Enjoy getting to know knew people. Most people are who they say they are and are honest and sincere. So, take people for face value and enjoy the making of knew friendships, chatting and having people to look forward to writing to or speaking with.
However, as you take people for who they say they are, always be sensible and do not do things like;
1) give anyone your full identification on line.
2) do not give them your address.
3) tell them any private information, such as about your children or your bank cards etc.
4) never send photographs of your children
5) never send money to anyone on the web site.
For some, meeting an introduction is an easy experience. They are usually extrovert and outgoing people, but others find such meetings quite difficult.
You will lessen a lot of the anxiety and stress that so often is felt by getting to know the person you are interested in well before you meet. Exchange many messages through The Country Matchmaker website first. Do not go onto giving your own personal e-mail address quickly. Remember once they have that e-mail address they have it for ever.
When you do start exchanging e-mails, also take your time before you have a telephone call between yourselves Try and establish if they are married or not or still in a established relationship. Have several telephone conversations first and possibly it is best to use a mobile initially. If you wish to end the friendship, frequent calls on a landline, that you may not wish to take can be irritating.
If you do find it difficult to chat easily to others, then plan what you can talk about before you telephone and certainly before the first meeting.
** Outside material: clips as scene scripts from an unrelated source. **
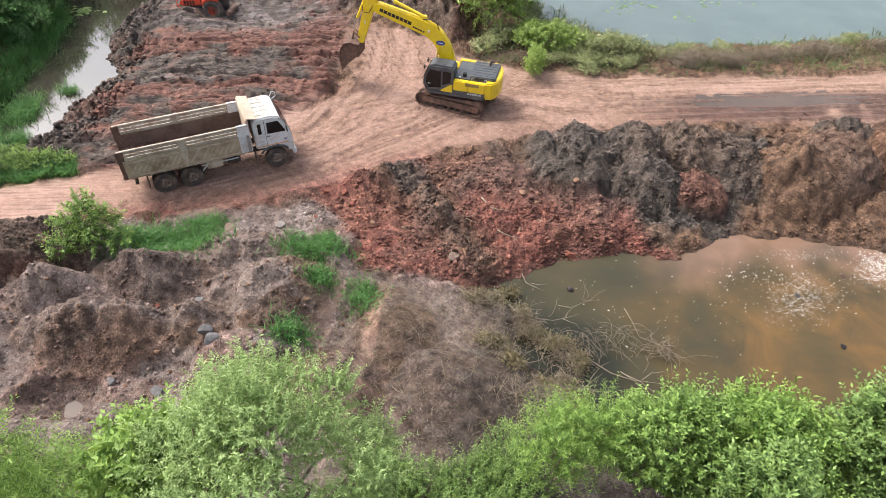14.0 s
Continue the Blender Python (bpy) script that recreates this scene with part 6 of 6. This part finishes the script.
def flakes(name, rng, x, y, z, size, material, label, category, corners=6):
    n = len(x)
    a = np.arange(corners) * 6.283 / corners + rng.uniform(0, 6.283, (n, 1))
    r = size[:, None] * rng.uniform(0.5, 1.2, (n, corners))
    stretch = rng.uniform(0.4, 1.0, (n, 1))
    co = np.stack([x[:, None] + np.cos(a) * r, y[:, None] + np.sin(a) * r * stretch, np.full((n, corners), z) + rng.uniform(0, 0.006, (n, 1))], -1)
    me = raw_mesh(name, co.reshape(-1, 3), np.arange(n * corners).reshape(n, corners))
    me.materials.append(material)
    return tagged(new(name, me), label, category, kind="stuff")


rng = np.random.default_rng(10)
spots = []
for cx, cy, rx, ry, n in ((11.0, 20.9, 2.0, 1.6, 240), (16.0, 23.0, 1.0, 0.8, 520), (19.9, 21.6, 1.1, 0.8, 420), (22.5, 21.6, 3.6, 0.9, 330), (9.5, 22.6, 2.6, 1.2, 150), (4.0, 20.5, 6.0, 3.0, 130), (15.5, 21.8, 3.0, 1.0, 160), (20.0, 17.5, 3.0, 2.0, 90), (27.6, 15.5, 0.9, 5.0, 260), (12.5, 23.9, 2.6, 0.5, 140), (18.6, 17.0, 0.8, 1.6, 60)):
    spots.append(np.stack(tuft(rng, n, cx, cy, rx * 1.3, ry * 1.3), -1))
spots = np.concatenate(spots)
ok = outline_distance(spots[:, 0], spots[:, 1], POND_LINE) < -0.15
spots = spots[ok]
flakes("foam_flakes", rng, spots[:, 0], spots[:, 1], POND_Z + 0.006, 0.018 + 0.04 * rng.random(len(spots)) ** 3, FOAM, "cream-white foam flakes floating on the pond", "foam")
for cx, cy, rx, ry, n, z, where in ((12.0, 56.0, 3.0, 1.8, 26, LAKE_Z, "lake"), (16.5, 54.3, 1.6, 1.2, 9, LAKE_Z, "lake"), (20.5, 57.5, 3.5, 2.2, 18, LAKE_Z, "lake"), (14.5, 60.5, 3.0, 2.0, 16, LAKE_Z, "lake"), (-34.0, 55.0, 1.2, 1.2, 46, STREAM_Z, "backwater")):
    x, y = tuft(rng, n, cx, cy, rx, ry)
    flakes("lily_pads", rng, x, y, z + 0.012, 0.14 + 0.1 * rng.random(n), LEAF_PALE, "pale green lily pads on the " + where, "lily pads", 9)

x, y = scatter(rng, 1100, SHALLOW, 0.9)
keep = waves(x, y, 1.2, 2, 69) > -0.2
flakes("water_weed", rng, x[keep], y[keep], LAKE_Z + 0.012, 0.05 + 0.09 * rng.random(int(keep.sum())), LEAF_DARK, "small floating weed leaves in the lake shallows", "water weed", 7)

# puddles
for cx, cy, rx, ry, z, text in ((16, 36.5, 6.5, 1.1, -0.028, "shallow muddy puddle in the road"), (-21.2, 15.7, 1.6, 1.25, -0.365, "small grey-brown puddle between heaps")):
    X, Y = np.meshgrid(np.linspace(cx - rx, cx + rx, 90), np.linspace(cy - ry, cy + ry, 40))
    me, _u = grid_mesh("puddle_water", X, Y + 0.03 * (X - cx), np.full(X.shape, z), (np.hypot((X - cx) / rx, (Y - cy) / ry) + 0.25 * waves(X, Y, 0.9, 2, 141) < 0.98)[:-1, :-1])
    me.materials.append(PUDDLE)
    tagged(new("puddle_water", me), text, "puddle", kind="structure")
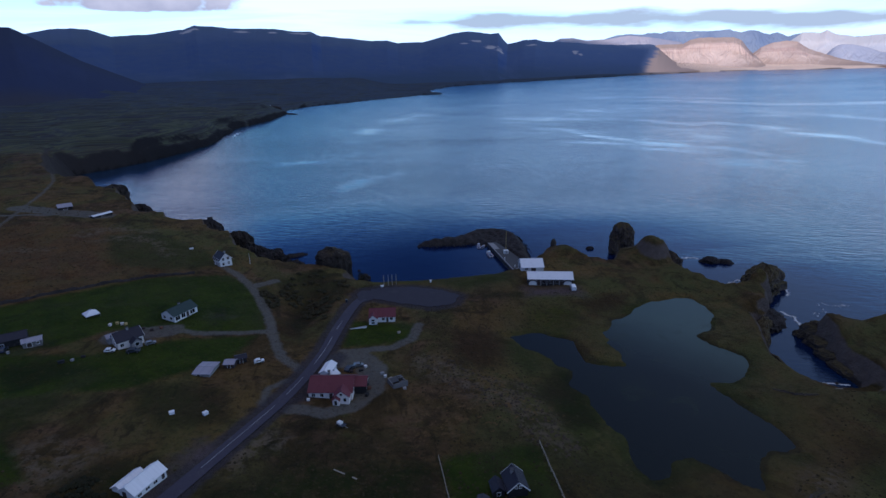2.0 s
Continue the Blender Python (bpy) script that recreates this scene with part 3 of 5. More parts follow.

It's best to have that first meeting in a place where something else is going on. You will then immediately have a subject to talk about and it is good to have others around you until you know each other better. It is, of course, only fair for both to do about half the travelling in the beginning. When you do meet, try and be relaxed and not too serious.
Remember also that it is important not to pour your heart out about a previous marriage or relationship you've had and certainly do not gossip about other web site members - they will think you will talk about them in the same manner and will not be relaxed. There is nothing more likely to put someone off you instantly.
Treat your introduction as a friend. Do not rush into a relationship straight away, or treat them as the love of your life when you hardly know them.
When you feel emotional attachments occurring, make sure you have met that person’s friends and family. .Saying this, only a small fraction of people are undesirables, but they are out there so be sensible. Always tell a friend where and when the meeting will take place and have your own transport to return home.
If you do not wish to meet that person again, please tell them. All you have to say is, "I do not think we are suitable for a long term relationship". You need not add anymore if you do not wish to, but if you give a reason please let it be the truth and not an excuse, that just makes the situation hurtful and confusing.
Lastly remember to enjoy the joy of a new relationship. The sizzle and tingling and feeling of euphoria and joy it will bring and have great happiness together.